Málaga were once the biggest story in Europe, the La Liga club breaking the rules with star signings, but now the Andalusians are on the road to relegation
9th April 2013. After a titanic effort and scoring twice, were just a few minutes away from making the Champions League semifinals: Eliseu had scored (1-2) and, with only an handful of plays left, everything was set for one of the biggest upsets of the competition.
But Marco Reus leveled the game in the 91st, and two minutes later, Santana squeezed in the 3-2, knocking Málaga out of a deserved spot in the elite final four.
6th April 2018. After a crazy game where Málaga were always trailing, Diego Rolan’s great finish (2-2) tied the fixture late on that pitted the worst team in La Liga (Málaga themselves) against the second-from-bottom team, Deportivo La Coruña. However, it was not enough to avoid the season’s 22nd defeat, as Adrián scored ten minutes later and sent the Malagueños straight to the mat, a huge 11-points away from avoiding relegation with only seven games to go.
Where did it go wrong?
Málaga’s recent history is one of unfulfilled promises and over-the-top forecasts, which began with an uproarious thunder and is about to end with the team heading to the Segunda División. And, for both good and bad, one single man is responsible: Abdullah Bin Nasser Al Thani.
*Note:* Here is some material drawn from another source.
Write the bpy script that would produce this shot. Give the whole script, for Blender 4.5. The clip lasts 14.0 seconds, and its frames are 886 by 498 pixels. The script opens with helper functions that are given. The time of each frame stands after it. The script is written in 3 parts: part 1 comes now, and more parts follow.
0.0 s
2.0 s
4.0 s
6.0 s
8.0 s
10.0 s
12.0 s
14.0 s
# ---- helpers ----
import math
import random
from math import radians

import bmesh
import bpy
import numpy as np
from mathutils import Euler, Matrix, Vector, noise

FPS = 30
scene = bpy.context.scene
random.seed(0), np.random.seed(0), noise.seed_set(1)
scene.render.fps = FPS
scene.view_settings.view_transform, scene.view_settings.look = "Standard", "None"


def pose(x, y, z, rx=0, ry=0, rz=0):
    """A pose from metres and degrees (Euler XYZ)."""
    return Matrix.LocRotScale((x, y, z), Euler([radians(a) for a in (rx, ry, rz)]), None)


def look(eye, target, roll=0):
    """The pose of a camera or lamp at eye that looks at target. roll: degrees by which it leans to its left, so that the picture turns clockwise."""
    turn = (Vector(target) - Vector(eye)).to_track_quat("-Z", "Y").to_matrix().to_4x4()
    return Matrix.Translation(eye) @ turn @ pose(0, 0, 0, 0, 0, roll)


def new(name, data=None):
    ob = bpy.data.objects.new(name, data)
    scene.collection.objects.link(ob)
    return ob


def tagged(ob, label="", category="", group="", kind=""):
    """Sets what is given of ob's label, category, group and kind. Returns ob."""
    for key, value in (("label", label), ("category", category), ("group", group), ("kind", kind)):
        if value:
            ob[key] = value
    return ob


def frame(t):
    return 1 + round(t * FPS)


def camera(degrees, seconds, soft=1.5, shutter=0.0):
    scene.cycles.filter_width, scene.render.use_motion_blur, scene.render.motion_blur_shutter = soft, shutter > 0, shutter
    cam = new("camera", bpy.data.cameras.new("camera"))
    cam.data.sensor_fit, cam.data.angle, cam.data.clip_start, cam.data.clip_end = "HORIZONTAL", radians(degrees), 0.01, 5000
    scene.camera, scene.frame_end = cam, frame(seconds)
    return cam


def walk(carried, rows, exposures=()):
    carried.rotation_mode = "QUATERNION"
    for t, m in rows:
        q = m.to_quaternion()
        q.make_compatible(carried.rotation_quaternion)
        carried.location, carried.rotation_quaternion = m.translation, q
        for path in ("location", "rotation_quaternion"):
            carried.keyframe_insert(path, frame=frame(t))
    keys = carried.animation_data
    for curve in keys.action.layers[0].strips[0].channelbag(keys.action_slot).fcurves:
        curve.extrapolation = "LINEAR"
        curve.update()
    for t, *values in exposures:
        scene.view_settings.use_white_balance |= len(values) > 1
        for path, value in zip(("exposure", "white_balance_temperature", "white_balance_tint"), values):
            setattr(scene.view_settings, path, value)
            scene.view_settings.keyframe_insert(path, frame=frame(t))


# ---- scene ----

After buying the 98% of shares in 2010 for about $15 million, the Qatari invested a huge sum to build an all-star team with players such as Santi Cazorla, Jeremy Toulalan, Joaquín Sánchez, Julio Baptista, Isco Alarcón (which he snatched from Valencia for a ridiculous $7.4 million), Martín Demichelis, Ruud Van Nistelrooy…and, above all, the expertise of Manuel Pellegrini on the bench.
Things couldn’t have gone better: Málaga were a marvel in the 2011-2012 season, ending in a fantastic fourth which granted them the chance of playing the Champions League. An opportunity to make the most of it, Málaga also over-performed the following season, wowing the opposition and knocking out Porto in the Last 16 round and only a bad ref call away from the semifinals.
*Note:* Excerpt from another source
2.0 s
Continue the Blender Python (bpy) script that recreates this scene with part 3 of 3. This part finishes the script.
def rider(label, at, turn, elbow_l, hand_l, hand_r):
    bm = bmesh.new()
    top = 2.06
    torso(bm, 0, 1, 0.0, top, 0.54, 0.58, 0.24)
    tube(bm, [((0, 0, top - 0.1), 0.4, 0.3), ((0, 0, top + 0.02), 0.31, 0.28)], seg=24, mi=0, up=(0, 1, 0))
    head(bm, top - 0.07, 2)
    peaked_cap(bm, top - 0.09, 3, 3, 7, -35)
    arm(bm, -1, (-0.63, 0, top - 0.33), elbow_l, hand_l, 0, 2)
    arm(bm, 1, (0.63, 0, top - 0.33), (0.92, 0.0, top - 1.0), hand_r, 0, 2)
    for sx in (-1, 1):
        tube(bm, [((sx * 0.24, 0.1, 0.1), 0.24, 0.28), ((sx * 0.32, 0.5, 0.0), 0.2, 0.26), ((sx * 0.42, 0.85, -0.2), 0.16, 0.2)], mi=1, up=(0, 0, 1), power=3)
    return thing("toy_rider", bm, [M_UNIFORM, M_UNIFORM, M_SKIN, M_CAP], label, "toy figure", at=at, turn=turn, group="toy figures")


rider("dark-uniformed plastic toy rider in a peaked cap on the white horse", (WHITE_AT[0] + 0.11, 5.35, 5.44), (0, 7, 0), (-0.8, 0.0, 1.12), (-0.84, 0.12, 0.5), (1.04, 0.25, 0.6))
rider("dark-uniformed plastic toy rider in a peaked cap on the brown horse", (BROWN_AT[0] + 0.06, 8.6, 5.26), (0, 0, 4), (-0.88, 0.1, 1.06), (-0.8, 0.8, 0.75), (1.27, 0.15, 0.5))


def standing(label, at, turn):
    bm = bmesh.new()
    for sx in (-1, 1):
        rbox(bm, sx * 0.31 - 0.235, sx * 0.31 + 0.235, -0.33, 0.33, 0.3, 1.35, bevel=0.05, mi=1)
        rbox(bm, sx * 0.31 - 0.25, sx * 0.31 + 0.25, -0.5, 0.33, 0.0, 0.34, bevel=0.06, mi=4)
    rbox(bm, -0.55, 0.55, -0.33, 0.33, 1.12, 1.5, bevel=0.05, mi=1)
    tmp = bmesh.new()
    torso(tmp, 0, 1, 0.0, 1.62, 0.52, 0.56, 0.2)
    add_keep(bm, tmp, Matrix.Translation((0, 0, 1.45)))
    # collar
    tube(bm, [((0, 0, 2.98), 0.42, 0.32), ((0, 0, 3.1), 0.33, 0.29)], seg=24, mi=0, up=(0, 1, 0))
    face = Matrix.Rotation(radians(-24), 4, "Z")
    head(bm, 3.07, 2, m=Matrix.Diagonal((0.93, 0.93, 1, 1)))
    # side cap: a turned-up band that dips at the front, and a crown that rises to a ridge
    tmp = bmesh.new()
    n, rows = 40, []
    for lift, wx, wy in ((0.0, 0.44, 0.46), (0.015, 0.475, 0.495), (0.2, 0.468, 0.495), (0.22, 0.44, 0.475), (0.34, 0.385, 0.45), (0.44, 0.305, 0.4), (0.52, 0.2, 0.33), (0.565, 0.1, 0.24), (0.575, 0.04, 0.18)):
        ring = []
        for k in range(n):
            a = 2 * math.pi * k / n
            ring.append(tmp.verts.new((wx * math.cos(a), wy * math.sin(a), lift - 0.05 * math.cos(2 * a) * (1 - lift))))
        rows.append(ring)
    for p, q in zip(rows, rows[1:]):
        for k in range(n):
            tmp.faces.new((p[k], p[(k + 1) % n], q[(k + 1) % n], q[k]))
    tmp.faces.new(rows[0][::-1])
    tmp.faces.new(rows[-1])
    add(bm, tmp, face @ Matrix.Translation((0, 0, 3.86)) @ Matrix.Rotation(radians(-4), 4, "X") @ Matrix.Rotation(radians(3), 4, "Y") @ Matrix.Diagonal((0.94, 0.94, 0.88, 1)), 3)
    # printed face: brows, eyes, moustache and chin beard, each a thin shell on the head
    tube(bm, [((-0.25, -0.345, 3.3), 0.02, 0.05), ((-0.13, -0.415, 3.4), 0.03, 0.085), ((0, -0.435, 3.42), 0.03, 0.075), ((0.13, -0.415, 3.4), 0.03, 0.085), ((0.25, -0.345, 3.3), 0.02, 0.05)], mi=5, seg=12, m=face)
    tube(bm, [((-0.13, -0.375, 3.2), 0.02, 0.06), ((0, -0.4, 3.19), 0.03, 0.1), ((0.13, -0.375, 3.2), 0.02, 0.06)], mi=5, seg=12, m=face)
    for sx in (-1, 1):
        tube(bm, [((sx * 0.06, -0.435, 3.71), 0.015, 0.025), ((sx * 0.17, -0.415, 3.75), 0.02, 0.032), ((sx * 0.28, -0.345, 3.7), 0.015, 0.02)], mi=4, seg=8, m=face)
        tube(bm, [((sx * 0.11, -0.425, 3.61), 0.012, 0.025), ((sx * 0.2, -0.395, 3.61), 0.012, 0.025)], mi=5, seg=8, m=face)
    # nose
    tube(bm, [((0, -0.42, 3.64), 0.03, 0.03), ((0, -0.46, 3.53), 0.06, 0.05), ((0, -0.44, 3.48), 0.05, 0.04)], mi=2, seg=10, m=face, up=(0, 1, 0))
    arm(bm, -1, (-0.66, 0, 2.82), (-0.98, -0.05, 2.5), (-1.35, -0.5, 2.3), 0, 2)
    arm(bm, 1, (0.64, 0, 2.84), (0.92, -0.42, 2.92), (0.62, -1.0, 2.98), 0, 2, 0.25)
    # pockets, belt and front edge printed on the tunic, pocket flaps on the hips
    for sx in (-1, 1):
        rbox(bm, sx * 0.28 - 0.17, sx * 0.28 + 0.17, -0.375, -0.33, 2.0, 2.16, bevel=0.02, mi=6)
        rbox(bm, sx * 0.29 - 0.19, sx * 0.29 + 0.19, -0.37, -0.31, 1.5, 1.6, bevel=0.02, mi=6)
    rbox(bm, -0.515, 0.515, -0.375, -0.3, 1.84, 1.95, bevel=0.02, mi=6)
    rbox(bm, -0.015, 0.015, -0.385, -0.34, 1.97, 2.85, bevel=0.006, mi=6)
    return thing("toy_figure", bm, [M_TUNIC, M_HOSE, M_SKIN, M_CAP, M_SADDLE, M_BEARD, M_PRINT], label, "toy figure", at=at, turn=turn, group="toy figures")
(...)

From that point on, things began to fall apart.
The fans’ expectations were totally blown away, so they were puzzled when that mighty team was dismantled in the summer 2013: Isco went to Real Madrid for $37 million, coach Pellegrini was signed by Manchester City, Joaquín moved to Fiorentina, Julio Baptista also left.
The Financial Fair-Play restrictions, which were finally enforced that year, limited Málaga’s wiggle room. Austerity and simplicity would rule the club’s signings while Al-Thani’s ultimate grand real-state project on the city’s coast (which had attracted him to Málaga in the first place) also found its fair share of problems with the local authorities.
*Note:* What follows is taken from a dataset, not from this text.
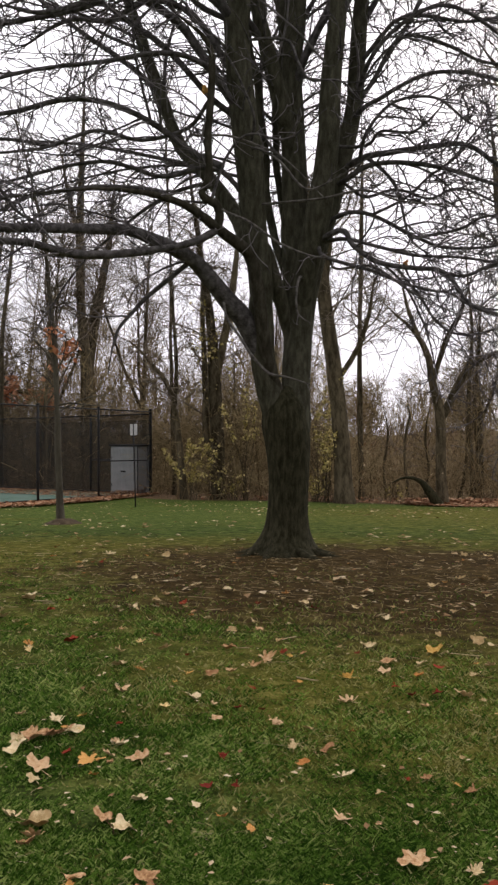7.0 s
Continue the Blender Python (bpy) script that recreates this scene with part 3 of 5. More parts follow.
limb("limb", [(0.04, 11.70, 9.91, 0.034), (-0.54, 11.88, 10.36, 0.032), (-1.18, 12.06, 10.65, 0.029), (-1.73, 12.24, 10.73, 0.026), (-2.46, 12.42, 10.58, 0.023), (-3.02, 12.60, 10.38, 0.019)])
limb("limb", [(0.78, 12.20, 6.56, 0.054), (0.20, 12.00, 7.26, 0.050), (-0.15, 11.80, 7.28, 0.045), (-0.52, 11.60, 7.03, 0.040), (-0.91, 11.40, 6.82, 0.035), (-1.39, 11.20, 6.54, 0.030), (-1.85, 11.00, 6.35, 0.026), (-2.22, 10.80, 6.29, 0.021), (-2.62, 10.60, 6.05, 0.017)])
limb("limb", [(0.54, 11.90, 5.58, 0.058), (-0.09, 11.78, 6.43, 0.055), (-0.37, 11.66, 6.75, 0.051), (-0.86, 11.53, 7.01, 0.047), (-1.30, 11.41, 7.31, 0.044), (-1.61, 11.29, 7.39, 0.039), (-1.84, 11.17, 7.33, 0.035), (-2.14, 11.04, 7.19, 0.030), (-2.32, 10.92, 7.05, 0.026), (-2.76, 10.80, 6.78, 0.022)])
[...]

With Bernd Schuster on the bench, the team ended in a solid 11th place, racking up seven consecutive years in La Liga, an all-time record at the time. Next season, with current Watford manager, Javi Gracia, in charge, they managed to improve and rise to ninth. In Gracia’s second project they did even better, finishing in eighth and almost seizing a European spot. But then Russian money came around and knocked at Gracia’s door: after his departure, Juande Ramos was appointed as new manager.
Málaga’s traditional flair and style was absent in the 2016-2017 campaign, with plenty of Málaga-born players who had grown and improved under Gracia finding themselves at odds with the new ideas introduced by the new boss. Also, supporters had grown used to good football and proper results, so getting knocked out early from the Copa del Rey by fellow Andalucian team, Córdoba, ended with Juande’s sacking.
Even after ‘Gato’ Romero was put in charge and later replaced by Míchel González, the points kept trickling in (albeit with quite a fair share of agony), ultimately ending in a comfortable 11th place with Sandro Ramírez as the main star (16 goals).
This year, though, things went south pretty quickly. After the board sold key players (Fornals, Camacho, Sandro) and rejected experienced players to replace them, Míchel’s team was a total disaster from day one, getting stuck at the bottom of the standings and unable to bounce back since.
Under the Madrid-born manager, Málaga got an appalling 11 points in 19 games, the all-time worst stats for any coach. In January, he was sacked and Jose González was brought in. But the outcome has been, at the moment, extremely disappointing. Exactly ten years after Málaga’s last promotion to La Liga, only a miracle can save them from their inevitable doom.